Lewis Owen has been named dean of the College of Sciences at North Carolina State University following a nationwide search. His appointment becomes effective August 1, pending Board of Trustees approval. 

Dr. Lewis Owen

NC State Executive Vice Chancellor and Provost Warwick Arden announced the appointment today.

“Dr. Owen brings an experienced perspective to his role as dean, as well as a wealth of experience within the College of Sciences,” said Arden. “With his depth of knowledge of STEM disciplines, departmental leadership and the importance of scholarship to an R1 university like NC State, I am confident he will lead the college well.”

Owen serves as a professor and head of NC State’s Department of Marine, Earth, and Atmospheric Sciences, where he has been since 2019. He was on the development committee for the College of Science’s strategic plan and culture charter, and was a member of the coastal resilience and sustainability committee.

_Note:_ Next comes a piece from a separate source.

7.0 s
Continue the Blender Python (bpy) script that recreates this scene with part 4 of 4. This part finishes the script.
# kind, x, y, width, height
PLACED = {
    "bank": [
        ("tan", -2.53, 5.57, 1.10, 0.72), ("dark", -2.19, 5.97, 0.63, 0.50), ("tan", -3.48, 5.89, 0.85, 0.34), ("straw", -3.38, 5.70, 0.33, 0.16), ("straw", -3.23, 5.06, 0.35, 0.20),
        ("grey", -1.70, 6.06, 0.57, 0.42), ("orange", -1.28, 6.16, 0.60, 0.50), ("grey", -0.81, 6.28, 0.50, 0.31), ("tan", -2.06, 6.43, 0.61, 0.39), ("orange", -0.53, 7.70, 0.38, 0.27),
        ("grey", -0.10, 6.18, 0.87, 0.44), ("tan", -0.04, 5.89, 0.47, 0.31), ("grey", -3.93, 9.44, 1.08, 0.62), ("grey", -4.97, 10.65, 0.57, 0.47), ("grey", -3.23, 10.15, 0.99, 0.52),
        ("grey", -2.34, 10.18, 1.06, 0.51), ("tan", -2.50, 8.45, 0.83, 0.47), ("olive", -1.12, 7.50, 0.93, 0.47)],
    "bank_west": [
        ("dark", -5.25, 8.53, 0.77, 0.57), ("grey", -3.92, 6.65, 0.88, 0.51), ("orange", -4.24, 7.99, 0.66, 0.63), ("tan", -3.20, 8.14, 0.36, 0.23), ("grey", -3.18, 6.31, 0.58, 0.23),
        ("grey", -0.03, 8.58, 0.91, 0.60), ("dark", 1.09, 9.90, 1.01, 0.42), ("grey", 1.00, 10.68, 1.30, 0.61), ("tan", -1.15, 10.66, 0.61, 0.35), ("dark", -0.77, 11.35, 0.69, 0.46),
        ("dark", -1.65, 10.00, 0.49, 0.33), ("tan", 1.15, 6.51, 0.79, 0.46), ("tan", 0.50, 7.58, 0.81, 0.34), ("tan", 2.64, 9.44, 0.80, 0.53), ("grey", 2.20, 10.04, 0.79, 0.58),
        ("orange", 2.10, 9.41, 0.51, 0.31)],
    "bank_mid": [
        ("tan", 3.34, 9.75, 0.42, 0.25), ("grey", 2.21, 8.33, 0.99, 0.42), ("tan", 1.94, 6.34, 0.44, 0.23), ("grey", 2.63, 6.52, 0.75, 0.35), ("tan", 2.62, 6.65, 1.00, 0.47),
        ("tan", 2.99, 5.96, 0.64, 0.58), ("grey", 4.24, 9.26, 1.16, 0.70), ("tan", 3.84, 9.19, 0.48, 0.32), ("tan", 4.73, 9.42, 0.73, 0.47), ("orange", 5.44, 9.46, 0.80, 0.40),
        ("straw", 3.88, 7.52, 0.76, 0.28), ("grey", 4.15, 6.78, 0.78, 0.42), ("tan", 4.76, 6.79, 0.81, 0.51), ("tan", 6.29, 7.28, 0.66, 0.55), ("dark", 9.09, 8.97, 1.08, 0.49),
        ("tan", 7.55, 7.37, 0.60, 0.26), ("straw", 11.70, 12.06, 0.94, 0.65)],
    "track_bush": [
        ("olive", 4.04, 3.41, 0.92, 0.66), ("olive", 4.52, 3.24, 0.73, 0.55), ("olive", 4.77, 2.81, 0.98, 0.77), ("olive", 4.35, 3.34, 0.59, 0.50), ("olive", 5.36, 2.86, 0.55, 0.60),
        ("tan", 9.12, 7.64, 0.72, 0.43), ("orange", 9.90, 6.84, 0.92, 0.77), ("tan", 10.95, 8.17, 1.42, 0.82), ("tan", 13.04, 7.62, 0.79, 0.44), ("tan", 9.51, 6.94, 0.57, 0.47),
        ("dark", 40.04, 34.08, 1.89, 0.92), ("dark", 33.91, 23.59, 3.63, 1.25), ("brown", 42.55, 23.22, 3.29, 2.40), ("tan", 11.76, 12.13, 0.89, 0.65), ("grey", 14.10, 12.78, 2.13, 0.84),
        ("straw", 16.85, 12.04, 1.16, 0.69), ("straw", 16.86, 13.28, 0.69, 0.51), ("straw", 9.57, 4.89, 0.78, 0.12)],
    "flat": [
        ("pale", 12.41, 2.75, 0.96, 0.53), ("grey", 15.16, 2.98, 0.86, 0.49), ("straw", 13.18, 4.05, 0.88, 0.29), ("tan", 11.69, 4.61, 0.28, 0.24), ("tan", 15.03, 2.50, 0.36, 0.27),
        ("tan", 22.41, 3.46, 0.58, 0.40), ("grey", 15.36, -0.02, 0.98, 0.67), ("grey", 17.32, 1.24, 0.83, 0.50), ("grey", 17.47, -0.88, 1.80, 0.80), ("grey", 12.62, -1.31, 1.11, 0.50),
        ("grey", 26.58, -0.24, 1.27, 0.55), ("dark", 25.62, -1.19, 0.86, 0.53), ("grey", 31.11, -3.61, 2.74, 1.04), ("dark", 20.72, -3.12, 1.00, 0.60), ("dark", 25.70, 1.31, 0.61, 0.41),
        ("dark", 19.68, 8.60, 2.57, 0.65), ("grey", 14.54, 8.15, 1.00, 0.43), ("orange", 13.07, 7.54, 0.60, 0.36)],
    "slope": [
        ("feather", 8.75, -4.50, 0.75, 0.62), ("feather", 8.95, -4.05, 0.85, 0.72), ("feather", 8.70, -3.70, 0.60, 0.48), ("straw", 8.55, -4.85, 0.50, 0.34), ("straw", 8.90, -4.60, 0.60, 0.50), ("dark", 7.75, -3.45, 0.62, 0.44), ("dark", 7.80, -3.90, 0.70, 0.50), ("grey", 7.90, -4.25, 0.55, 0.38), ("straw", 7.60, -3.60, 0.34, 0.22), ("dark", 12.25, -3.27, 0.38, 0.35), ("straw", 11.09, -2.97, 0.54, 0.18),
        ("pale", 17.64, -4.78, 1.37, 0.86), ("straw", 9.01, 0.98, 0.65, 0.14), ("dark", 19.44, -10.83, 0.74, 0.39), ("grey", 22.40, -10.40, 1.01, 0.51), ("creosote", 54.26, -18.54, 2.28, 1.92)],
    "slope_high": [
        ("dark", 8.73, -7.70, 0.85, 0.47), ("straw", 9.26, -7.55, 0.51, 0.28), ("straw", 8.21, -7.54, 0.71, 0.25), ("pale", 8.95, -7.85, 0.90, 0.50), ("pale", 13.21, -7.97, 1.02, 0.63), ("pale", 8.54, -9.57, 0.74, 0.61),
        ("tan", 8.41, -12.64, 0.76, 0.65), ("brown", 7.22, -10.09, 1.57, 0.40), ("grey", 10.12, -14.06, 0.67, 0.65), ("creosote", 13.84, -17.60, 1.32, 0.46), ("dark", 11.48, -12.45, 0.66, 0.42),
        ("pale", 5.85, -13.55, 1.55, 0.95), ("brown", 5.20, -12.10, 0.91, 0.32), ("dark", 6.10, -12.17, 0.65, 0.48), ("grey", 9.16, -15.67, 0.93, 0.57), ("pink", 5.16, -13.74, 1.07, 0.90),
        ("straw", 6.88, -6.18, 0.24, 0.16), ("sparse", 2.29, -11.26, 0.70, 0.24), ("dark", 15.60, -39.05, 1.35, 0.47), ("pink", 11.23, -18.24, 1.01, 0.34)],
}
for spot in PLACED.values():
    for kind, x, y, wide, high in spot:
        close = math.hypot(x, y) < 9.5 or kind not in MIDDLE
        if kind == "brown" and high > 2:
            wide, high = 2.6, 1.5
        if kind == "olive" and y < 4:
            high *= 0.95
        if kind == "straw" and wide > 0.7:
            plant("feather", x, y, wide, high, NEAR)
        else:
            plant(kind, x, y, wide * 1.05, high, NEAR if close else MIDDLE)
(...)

He was recently accepted as the first person in the new Dean’s Faculty Fellow Program for the College of Sciences. During the spring 2023 semester, he worked with Interim Dean John Blondin on aspects of finance, administration and human resources, which provided an opportunity to help serve the college in a larger capacity. Owen has engaged in numerous initiatives to help nurture a diverse, equitable and inclusive culture that values the experiences and perspectives of all, aiming to eliminate barriers to equity and equality of opportunity in the College of Sciences.

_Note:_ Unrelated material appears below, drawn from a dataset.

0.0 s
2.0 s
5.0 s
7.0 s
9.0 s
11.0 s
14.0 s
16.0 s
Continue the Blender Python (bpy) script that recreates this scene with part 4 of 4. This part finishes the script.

His research and teaching focus on understanding the nature and dynamics of Quaternary paleoenvironmental change and landscape evolution, environmental geology and natural hazards along active plate margins. He has concentrated his efforts on two major geologic-geographic regions: the Himalayas, Tibet and bordering mountains, and the western Cordilleras of North and South America. These regions provide some of the best natural laboratories for understanding the dynamics of and interactions between geomorphic, tectonic and climatic processes, and ultimately they provide analogs for understanding the evolution of many ancient plate boundaries. 

He has also conducted research in other regions, including the American Midwest, Egypt, Venezuela, Morocco, Trinidad and Tobago, Thailand, Yemen and the UK. For this research, he applies remote sensing, field methods and geochronology. He also directs two Quaternary geochronology laboratories. Over the past several decades, Owen has undertaken innovative teaching including study abroad experiences in the Himalayas, and through NC State in the Galapagos and Bonaire, where students have hands-on experiences in field methods including backpacking and scuba diving. His other teaching includes courses on environmental geology and natural hazards and geochronology.

“Through my experiences teaching, conducting research and engaging in professional service, I have been fortunate to have learned a tremendous amount about the engagement and forward-thinking vision necessary for the continued success of the College of Sciences,” said Owen. “The college’s faculty, staff and students set the bar for the sciences at NC State and for peer universities. I am looking forward to continuing working with everyone on our mission to provide an inclusive, world-class science education to our students, to catalyze scientific research and innovation to improve our world, and invite the people of North Carolina and beyond into our work as we become a global hub for open science.”

Owen is senior editor for Quaternary Research, associate editor for Geomorphology, and is an editorial advisory board member for Quaternary Science Reviews and Himalayan Geology. Owen is a fellow of the Geological Society of America, the Geological Society of London, and the Royal Geographical Society with the Institute of British Geographers, and was named a Fellow of the American Association for the Advancement of Science in 2020. He has received several awards for his research over the past decades including the President’s Award of the Geological Society and the Busk Medal of the Royal Geographical Society for his field research in paleoenvironmental change and geomorphology in tectonically active areas.

Owen received his Bachelor of Science with honors in geology from the Imperial College London, and his Ph.D. in geology and geography from the University of Leicester in the UK.